Saturday, September 05, 2009

Write Off

Here's a snippet of an actual conversation I had with hubby yesterday morning:

ME: Why do we have so many computers?

HUBBY: What do you mean?

ME: You have three computers. I have two computers. That's a total of five computers for just two people.

HUBBY: You should see how many computers Luke has. (Luke is our 29-year-old son who lives in Seattle and worked at Microsoft as a software developer before he started his own company.)

ME: Yeah, well, computers are part of his job. He can write them off on his tax returns. We can't write off our computers. In fact, we don't write anything off. Why is that?

HUBBY: Well. . . we "write off" into the sunset.

THE END

Thursday, September 03, 2009

Shoe Calendar




Went calendar shopping yesterday and couldn't resist this fabulous shoe calendar with the famous Manolo Blahnik shoes from the "Sex and the City" Movie. SNAP!

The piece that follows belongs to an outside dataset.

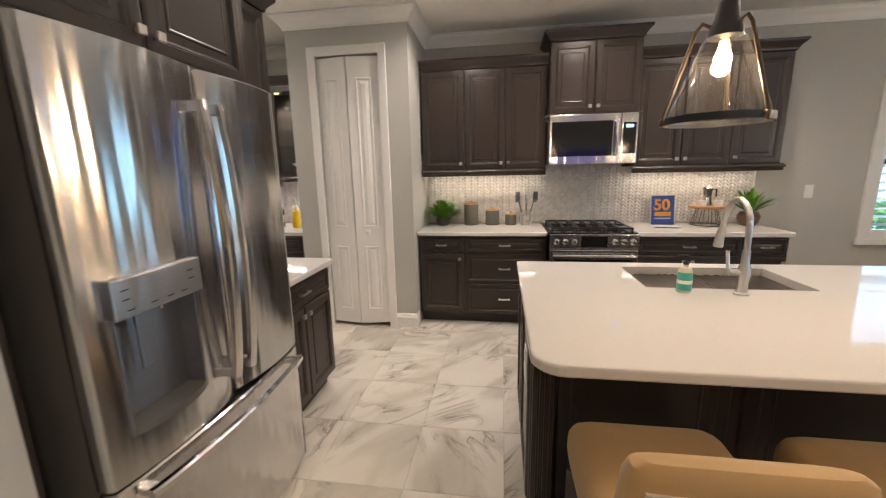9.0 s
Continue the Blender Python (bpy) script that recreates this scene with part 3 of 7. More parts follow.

Wednesday, September 02, 2009

The Shirt



My BFF A.H. and I are the quintessential clothes horses. We love to shop for clothes and our tastes are almost identical. I can't tell you how many times we'll be searching through racks of clothes and pull out the same item. It's insane.

A while back, we had gone shopping and saw this gray long sleeve shirt that looked great with jeans. It was an open-collar button up that covered the poochy belly and flabby arms beautifully. And we both wanted it. Typically when this happens, A.H. will get it in one color and I'll get it in another. But we both wanted the gray. Okay, fine. So we both bought the same shirt.

Of course, we had to have a game plan so we wouldn't be seen wearing the same shirt when we got together. When we talked about meeting for coffee, shopping and whatnot, our phone conversation went like this:

ME: So you want to get together for coffee?

AH: Sure, sounds like fun. The usual place?

ME: Of course.

AH: Are you going to wear The Shirt?

ME: Not if you want to.

AH: You can wear it, I'll find something else.

ME: Okay. You can wear it next time.


Oddly enough, in all the years we've known each other (over 20), we've never had to do this with any other clothing item. Only The Shirt.